The trial court submitted the question of the Act’s applicability to the jury with an instruction which in effect made “control” depend on specific overt acts in the actual transactions with Colonial. Colonial argues that a wholly owned subsidiary which acts for a manufacturer in *1129connection with distribution of automobiles is subject to the Act as a matter of law and that the jury should have been so instructed. We agree.2 In light of the broad remedial purposes of the Act, the element of “control” is conclusively established by a showing that Ford Motor Credit was a wholly owned subsidiary of Ford Motor and that its involvement with Colonial was exclusively for the purpose of facilitating the distribution of automobiles manufactured by its parent.3
The Act is designed to curtail the kinds of coercion and intimidation of retail dealers by manufacturers made possible by the parties’ relative economic inequality. Woodard v. General Motors Corp., 298 F.2d 121, 127 (5th Cir.), cert. denied, 369 U.S. 887, 82 S.Ct. 1161, 8 L.Ed.2d 288 (1962); DeCantis v. Mid-Atlantic Toyota Distributors, Inc., 371 F.Supp. 1238, 1241 (E.D.Va. 1974). The most obvious point of leverage in the manufacturer-dealer relationship is financing. When, as in this case, a manufacturer uses a wholly owned subsidiary to facilitate that financing, it brings the subsidiary within the remedial purposes of the Act whether or not it is shown that the manufacturer ordered the specific conduct complained of. It would be unrealistic to suppose that a wholly owned subsidiary working to facilitate the parent’s distributive activities would act other than to promote the desires of its parent.
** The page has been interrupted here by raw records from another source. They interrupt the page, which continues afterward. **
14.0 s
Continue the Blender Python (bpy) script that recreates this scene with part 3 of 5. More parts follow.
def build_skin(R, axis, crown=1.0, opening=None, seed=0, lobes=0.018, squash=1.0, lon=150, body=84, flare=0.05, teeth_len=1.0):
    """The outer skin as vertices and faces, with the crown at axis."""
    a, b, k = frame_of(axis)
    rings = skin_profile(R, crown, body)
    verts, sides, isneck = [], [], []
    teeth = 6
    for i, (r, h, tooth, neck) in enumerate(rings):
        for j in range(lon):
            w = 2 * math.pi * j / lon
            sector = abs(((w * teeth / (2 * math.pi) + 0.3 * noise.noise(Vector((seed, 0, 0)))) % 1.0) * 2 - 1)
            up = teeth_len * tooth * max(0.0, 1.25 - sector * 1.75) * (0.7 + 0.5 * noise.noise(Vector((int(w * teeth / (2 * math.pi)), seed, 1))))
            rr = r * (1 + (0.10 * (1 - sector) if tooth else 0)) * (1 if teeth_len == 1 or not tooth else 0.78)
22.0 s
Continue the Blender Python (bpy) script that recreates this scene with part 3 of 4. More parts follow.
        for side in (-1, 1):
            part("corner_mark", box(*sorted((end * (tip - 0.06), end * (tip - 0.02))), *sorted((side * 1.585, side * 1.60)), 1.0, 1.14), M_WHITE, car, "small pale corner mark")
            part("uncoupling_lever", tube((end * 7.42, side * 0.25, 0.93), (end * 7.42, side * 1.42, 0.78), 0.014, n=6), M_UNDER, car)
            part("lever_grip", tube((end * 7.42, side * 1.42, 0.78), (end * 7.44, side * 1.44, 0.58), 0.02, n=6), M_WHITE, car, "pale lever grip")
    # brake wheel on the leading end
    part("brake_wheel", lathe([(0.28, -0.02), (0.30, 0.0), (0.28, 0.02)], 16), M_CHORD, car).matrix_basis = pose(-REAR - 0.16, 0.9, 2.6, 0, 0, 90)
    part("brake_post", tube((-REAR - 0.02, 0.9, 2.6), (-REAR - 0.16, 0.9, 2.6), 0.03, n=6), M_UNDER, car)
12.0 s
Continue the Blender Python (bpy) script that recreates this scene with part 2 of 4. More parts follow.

Thus the Act’s “control” requirement is satisfied by showing corporate ownership and confluence of interest.
We find support for our position in York Chrysler-Plymouth, Inc. v. Chrysler Credit Corp., 447 F.2d 786 (5th Cir. 1971). In that case, a Chrysler sales subsidiary was held to be a manufacturer under the Act even though its only activity was to distribute automobiles manufactured by its parent. This result was reached despite the fact that each corporation was legally independent and operated in its own sphere. Id. at 791. The court analyzed the issue as follows:
The $107,000 judgment was entered against Chrysler Corporation and Chrysler Motors Corporation. Chrysler Corporation manufactures the automobiles but sells them only to Chrysler Motors Corporation, its wholly-owned sales subsidiary. Chrysler Motors has sole responsibility for distribution and marketing of Chrysler products, and it is this corporation alone which enters into franchise contracts with automobile dealerships.
Clearly both Chrysler Corporation and Chrysler Motors are automobile manufacturers as defined in the Act. Chrysler Motors is such because it is a “corporation which acts for and is under the control of such manufacturer or assembler [Chrysler Corporation] in connection with the distribution of said automotive vehicles.” 15 U.S.C. § 1221(a). Either could be sued for failure “to act in good faith in performing or complying with any of the terms or provisions of the franchise.” 15 U.S.C. § 1222.4
*1130447 F.2d at 791. The Chrysler case did not employ a specific transactional analysis of the Act’s application. Instead, it focused on the general functional relationship between the parent and the subsidiary. We take the same approach here. We hold that the Act’s provisions did apply to Ford Motor Credit. We therefore order a new trial on the question of Ford Motor Credit’s liability to Colonial under the provisions of the Act.
In addition, we expressly reaffirm our earlier conclusion that the acceptance of certain real estate installment payments by Ford Credit did not give rise to a waiver of its claims. We conclude, however, that the injunction ordered to remain in effect pending appeal — which injunction we previously indicated should be set aside — should be preserved until, upon remand, the district court is able to determine what remedial relief might be appropriate in light of today’s decision. Subject to the opinion of this court as modified on rehearing, the fashioning of appropriate remedies is a matter that should be left to the court below.
. Colonial Ford, Inc. v. Ford Motor Co., 577 F.2d 106 (10th Cir. 1978).
. The only question for the jury under the Act was whether Ford Motor Credit conducted itself in good faith in its relationship with Colonial. While the good faith issue was submitted to the jury in the trial below, it was submitted by means of a special interrogatory which permitted the jury to reach a conclusion based either on whether good faith actually existed or on whether the Act applied at all. The interrogatory read:
State whether the defendant Ford Motor Credit Company failed to act in good faith in its business relations with Colonial Ford, in violation of the Dealer Day in Court Act.
Brief of Ford Motor Credit Co., at 3.
. A jury question may be presented if the requisite element of control is alleged on a basis other than corporate parental ownership. For example, a bank that is not a part of the manufacturer’s corporate empire may be alleged to be under the manufacturer’s control for purposes of the Act. The question would be one for the trier of fact. See, e. g., Volkswagen Interamericana, S.A. v. Rohlsen, 360 F.2d 437, 441-42 (1st Cir.), cert. denied, 385 U.S. 919, 87 S.Ct. 230, 17 L.Ed.2d 143 (1966).
. The court went on to suggest that a further requirement for suit was that the defendant manufacturer have a contractual relationship or agreement with the dealer. 447 F.2d at 791. In the instant case, it is unquestioned that Ford Motor Credit had entered into a contractual relationship with Colonial.